Broken cooker in rented flat, is the landlord obliged to replace it

I moved into a privately rented flat three weeks ago through a letting agent. The cooker that came with the property has a broken oven element and two of the four hob rings do not ignite. I reported this to the agent on my second day and they said they would “pass it on to the landlord”. I chased them again last week and was told the landlord “is looking into it” but nothing has happened.

The inventory lists the cooker as included with the property and it was there when I viewed the flat. My tenancy agreement does not specifically mention appliances but it does say the landlord will keep the property in good repair. I have been using a microwave and a plug in hob I bought myself in the meantime.

Is there a legal obligation on the landlord to repair or replace the cooker given it was provided with the flat?. And if the agent continues to stall, what is the correct next step. I do not want to escalate things unnecessarily as I have only just moved in but three weeks with no proper cooking facilities is getting ridiculous.

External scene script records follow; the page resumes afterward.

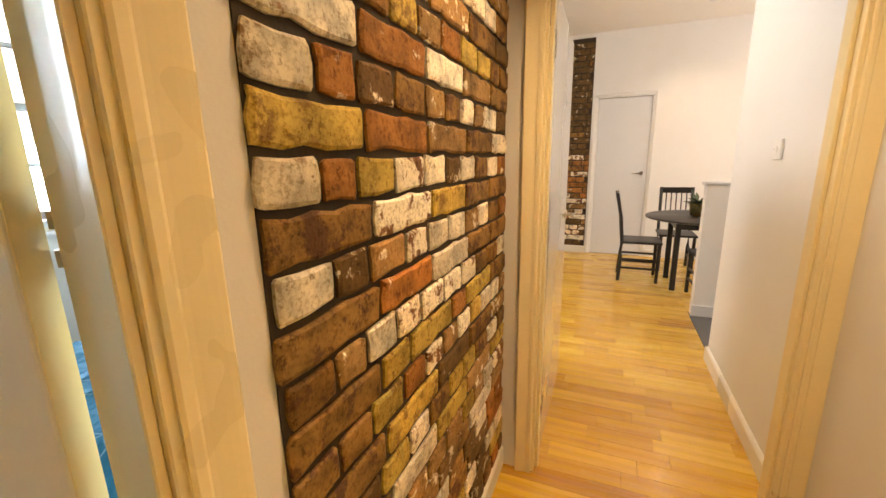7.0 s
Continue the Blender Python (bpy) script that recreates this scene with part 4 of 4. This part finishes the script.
house(pose(-9.5, 26, -3.2), 13, 8, 8.2, "rendered house with a slate roof across the street, whitened by painted glare", 5, 3)
house(pose(6, -26, -3.2, 0, 0, 180), 22, 8, 6.0, "rendered terrace across the street, whitened by painted glare", 8, 2)
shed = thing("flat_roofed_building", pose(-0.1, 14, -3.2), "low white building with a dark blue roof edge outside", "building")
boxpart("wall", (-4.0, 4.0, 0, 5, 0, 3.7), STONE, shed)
boxpart("roof_edge", (-1.3, 1.5, -0.06, 0.25, 3.75, 4.3), BLUESHEET, shed, 0.03)
HAZE = glow("bright_overcast_distance", (0.92, 0.97, 1.0), 1.6)
for y in (58.0, -58.0):
    bm = B()
    box(bm, -70, 70, y - 0.2, y + 0.2, -3.2, 45)
    tagged(part("backdrop", bm, HAZE), "bright white overcast distance", "backdrop", kind="structure")

# ---- bricks, floor strips ----
ROWS = """kkbbwkkkb|KKWKY|bkkkkywkw|BYBKR|kkkrwtkwr|BTTWT|bkwtttytw|KWYTY|wkywbyybw|BYKBT|bbyrmtwyw|BYYRYB|btwmmwmbb|BRWBB|wktmwwtwb|BMYBB|wrymwkwbw|YRTBW|wrkbtbwtw|WRWTB|kbbytryyb|BWTB|bbtbyywww|WWYTT""".split("|")
X0, X1, ZB, PITCH = 1.554, 2.732, 0.108, 0.0743
sizes = {}
def brick_mesh(w, key):
    if key not in sizes:
        rng = random.Random(hash_of(key))
        bm = B()
        h, r = 0.0625, 0.005
        j = lambda: rng.uniform(-0.0042, 0.0036)
        n = max(2, round(w / 0.045))
        pr = [(r + (w - 2 * r) * i / n, 0) for i in range(n + 1)] + [(w, r), (w, h * 0.5), (w, h - r)]
        pr += [(w - r - (w - 2 * r) * i / n, h) for i in range(n + 1)] + [(0, h - r), (0, h * 0.5), (0, r)]
        pr = [(x + j(), z + j()) for x, z in pr]
        a = [bm.verts.new((x, 0.0, z)) for x, z in pr]
        b = [bm.verts.new((x, -0.005 + j() * 0.3, z)) for x, z in pr]
        c = [bm.verts.new((w / 2 + (x - w / 2) * (1 - 0.007 / w * 2) + j() * 0.4, -0.0085, h / 2 + (z - h / 2) * 0.82 + j() * 0.4)) for x, z in pr]
        for lo, hi in ((a, b), (b, c)):
            for k in range(len(pr)):
                bm.faces.new((lo[k], lo[(k + 1) % len(pr)], hi[(k + 1) % len(pr)], hi[k]))
        bm.faces.new(c)
        bmesh.ops.recalc_face_normals(bm, faces=bm.faces)
        me = bpy.data.meshes.new("brick")
        bm.to_mesh(me)
        bm.free()
        me.materials.append(BRICKS["B"])
        sizes[key] = me
    return sizes[key]


def hash_of(key):
    return sum((i + 1) * ord(c) for i, c in enumerate(str(key)))


def brick(me, m, tone, parent):
    ob = new("brick", me)
    ob.material_slots[0].link = "OBJECT"
    ob.material_slots[0].material = BRICKS[tone]
    ob.parent = parent
    ob.matrix_world = m
    return ob


facing_bed = boxpart("mortar_bed", (X0 - 0.002, X1 + 0.004, 3.1425, 3.1465, 0.098, H_HALL), MORTAR, wall_n, label="dark mortar behind the bricks")
rng = random.Random(12)
rows = list(ROWS)
while len(rows) < 31:
    if len(rows) % 2:
        rows.append("".join(rng.choice("BBTRYKW") for _ in range(5)))
    else:
        rows.append("".join(rng.choice("bbtrykwm") for _ in range(10)))
for k, row in enumerate(rows):
    x = X0 + rng.uniform(-0.004, 0.01)
    z = ZB + k * PITCH
    n = 0
    while x < X1 - 0.02:
        c = row[n] if n < len(row) else rng.choice("BTKWR" if row[0].isupper() else "btkwrm")
        w = (0.232 if c.isupper() else 0.108) + rng.choice((-0.012, 0.0, 0.012))
        if k == 11 and n in (1, 3):
            w = 0.105
        if c.islower() and n == 1:
            w = 0.07 if k % 4 == 0 else 0.085
        w = min(w, X1 - x)
        w = round(w / 0.004) * 0.004
        if w > 0.025:
            me = brick_mesh(w, "%.3f %d" % (w, rng.randrange(5)))
            brick(me, Matrix.Translation((x, 3.1425, z + rng.uniform(-0.0015, 0.0015))), c.upper(), wall_n)
        x += max(w, 0.02) + 0.0125
        n += 1
# brick facing on the dining room end wall
far = tagged(new("brick_facing"), "narrow red and brown brick facing on the dining room end wall", "brick wall", kind="structure")
boxpart("mortar_bed", (7.192, 7.2, 3.06, 3.82, 0.1, 2.87), MORTAR, far)
rot = Matrix(((0, 1, 0, 0), (-1, 0, 0, 0), (0, 0, 1, 0), (0, 0, 0, 1)))
for k in range(36):
    y, z = 3.815 - (0.06 if k % 2 else 0), 0.11 + k * 0.0755
    while y > 3.075:
        w = 0.22 if k % 3 else 0.108
        w = round(min(w, y - 3.065) / 0.004) * 0.004
        if w > 0.03:
            tone = rng.choice("WMTK") if k < 8 else rng.choice("RRMB") if k < 17 else rng.choice("KKBK")
            brick(brick_mesh(w, "%.3f 0" % w), Matrix.Translation((7.192, y, z)) @ rot, tone, far)
        y -= max(w, 0.03) + 0.012


def strips(x0, x1, y0, y1, seed):
    """Laminate strips along y: yields rectangles."""
    rng = random.Random(seed)
    w = 0.095
    x = x0
    while x < x1 - 0.004:
        xe = min(x + w, x1)
        y = y0 - rng.uniform(0, 0.4)
        while y < y1 - 0.004:
            ye = y + rng.choice((0.30, 0.38, 0.46, 0.55, 0.64))
            if min(ye, y1) - max(y, y0) > 0.012:
                yield x, xe, max(y, y0), min(ye, y1)
            y = ye
        x = xe


def strip_verts(x0, x1, y0, y1, z=0.0, g=0.0001, c=0.0005):
    return [(x0 + g, y0 + g, z - 0.004), (x1 - g, y0 + g, z - 0.004), (x1 - g, y1 - g, z - 0.004), (x0 + g, y1 - g, z - 0.004),
            (x0 + c, y0 + c, z), (x1 - c, y0 + c, z), (x1 - c, y1 - c, z), (x0 + c, y1 - c, z)]


SF = [(4, 5, 6, 7), (0, 1, 5, 4), (1, 2, 6, 5), (2, 3, 7, 6), (3, 0, 4, 7)]
strip_meshes = {}


def strip_part(x0, x1, y0, y1, parent):
    key = (round(x1 - x0, 3), round(y1 - y0, 2))
    if key not in strip_meshes:
        me = bpy.data.meshes.new("plank")
        me.from_pydata(strip_verts(0, x1 - x0, 0, y1 - y0), [], SF)
        me.materials.append(FLOORP)
        strip_meshes[key] = me
    ob = new("plank", strip_meshes[key])
    ob.parent = parent
    ob.location = (x0, y0, 0)


def strip_stuff(name, rects, material, parent, z=0.0):
    vs, fs = [], []
    for r in rects:
        k = len(vs)
        vs += strip_verts(*r, z=z)
        fs += [tuple(i + k for i in f) for f in SF]
    me = bpy.data.meshes.new(name)
    me.from_pydata(vs, [], fs)
    me.materials.append(material)
    ob = new(name, me)
    ob.parent = parent
    tagged(ob, kind="stuff")


rest = []
for k, r in enumerate(strips(0.42, 1.64, -0.56, 3.2, 5)):
    if 0.5 < r[0] < 1.6 and r[2] > -0.2 and r[3] < 3.2:
        strip_part(*r, floor_hall)
    else:
        rest.append(r)
strip_stuff("planks", rest, FLOORJ, floor_hall)
rest, count = [], 0
for r in strips(1.64, 7.2, 2.06, 4.4, 6):
    if r[0] > 1.68 and r[0] < 3.8 and r[2] >= 2.06 and r[3] < 3.2 and count < 290:
        strip_part(*r, floor_live)
        count += 1
    elif not (r[0] < 2.74 and r[2] > 3.14):
        rest.append((r[0], r[1], r[2], min(r[3], 3.145) if r[0] < 2.74 else r[3]))
strip_stuff("planks", rest, FLOORJ, floor_live)
strip_stuff("planks", list(strips(5.1, 7.2, -1.1, 2.06, 7)), FLOORJ, floor_dine)
strip_stuff("planks", list(strips(-0.73, 3.0, 3.2, 6.30, 8)), FLOORB, floor_bed)
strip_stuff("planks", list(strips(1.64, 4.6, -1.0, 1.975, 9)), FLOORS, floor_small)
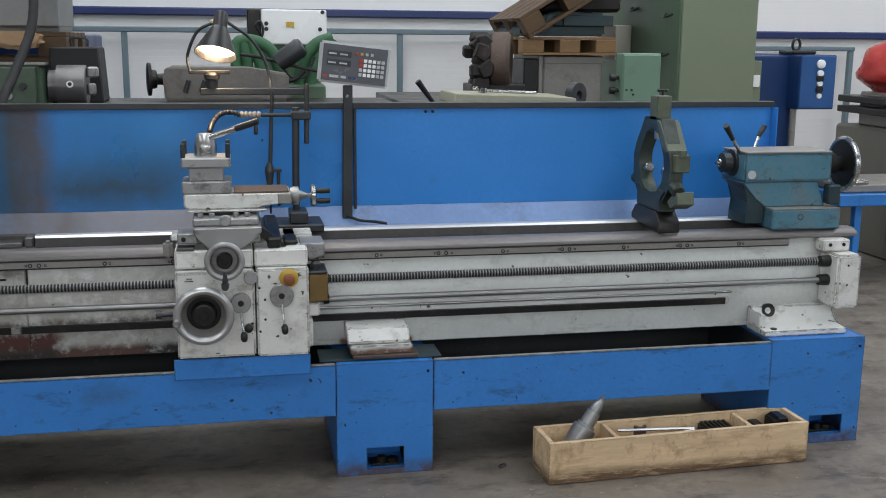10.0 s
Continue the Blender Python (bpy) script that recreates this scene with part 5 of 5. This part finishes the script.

If it was on the inventory as a provided item then yes, the landlord is responsible for keeping it in working order or replacing it. The Homes (Fitness for Human Habitation) Act 2018 requires the property to be fit for habitation throughout the tenancy and a cooker that does not work could fall under that, though a lot depends on whether it was listed as a fixture or a chattel. Either way the fact that it was there at viewing and on the inventory makes it the landlord’s problem.

Put the complaint in writing to the agent by email so you have a paper trail, reference the inventory entry specifically, and give them a reasonable deadline, say 14 days. If nothing happens after that you can contact the local authority’s environmental health team. Keep receipts for the plug in hob, you may be able to argue for reimbursement later though I would not hold my breath on that.

Three weeks is daft. Buy a cheap freestanding cooker from Argos and take it out of next month’s rent. They’ll move fast enough then.

Update on this. I emailed the letting agent again on Friday chasing a response and they came back this morning saying the landlord wants to send someone round to repair the cooker rather than replace it. The oven element they can do but they said they need to “assess” the hob rings which to me sounds like they are going to tell me two working rings is acceptable.

The cooker is at least fifteen years old based on the model number I looked up. At what point can I insist on a replacement rather than a patch up job?. I do not want to go down the route of buying my own cooker and deducting from rent as I think that would cause problems with the agent. But three and a half weeks with half a cooker is wearing thin.

Another update. The letting agent rang me this afternoon to say the engineer they use is fully booked until the 16th, so it will be almost two more weeks before anyone even looks at it. I have now been without a working oven for over three weeks and only two hob rings. I asked the agent whether I could arrange my own repair and deduct it from the rent and they said no, do not do that, it could be treated as non-payment. I am not sure that is right?. I have been cooking everything in a microwave and a slow cooker since I moved in. At what point does this become a breach of the fitness for habitation requirements?. I do not want to escalate things with the landlord this early in a tenancy but this is getting ridiculous.

Two weeks on top of three you’ve already waited? Buy an electric hob off Amazon for thirty quid and stop suffering.

The letting agent emailed today offering to drop off a single ring induction hob as a temporary measure until the engineer visit on the 16th. I asked whether the landlord would consider just replacing the cooker given it is clearly beyond economical repair and the response was that they need to wait for the engineer’s report before making a decision. So the sequence is: three weeks with a broken cooker, then a single ring hob for another two weeks, then an engineer visit, then presumably another week or two while they decide what to do, then however long it takes to actually get a replacement fitted. We are looking at March before this is resolved. I have started keeping a log of every email and date as someone suggested earlier in the thread.

@Northgate79 take the hob. It is not ideal but you have been without a working cooker for weeks and holding out for perfection is not going to speed things up. In the meantime put everything in writing, confirm the 16th date by email, and ask them to confirm whether it will be a repair or replacement. If it drags past the 16th you have a paper trail.

Took everyone’s advice and accepted the hob. The agent dropped it off yesterday evening, it is a single ring thing that looks like it belongs in a caravan. It works though, so that is something. The engineer visit is still booked for the 16th. I have asked twice now whether they will replace the cooker if it cannot be repaired and both times the agent has said they need to speak to the landlord first.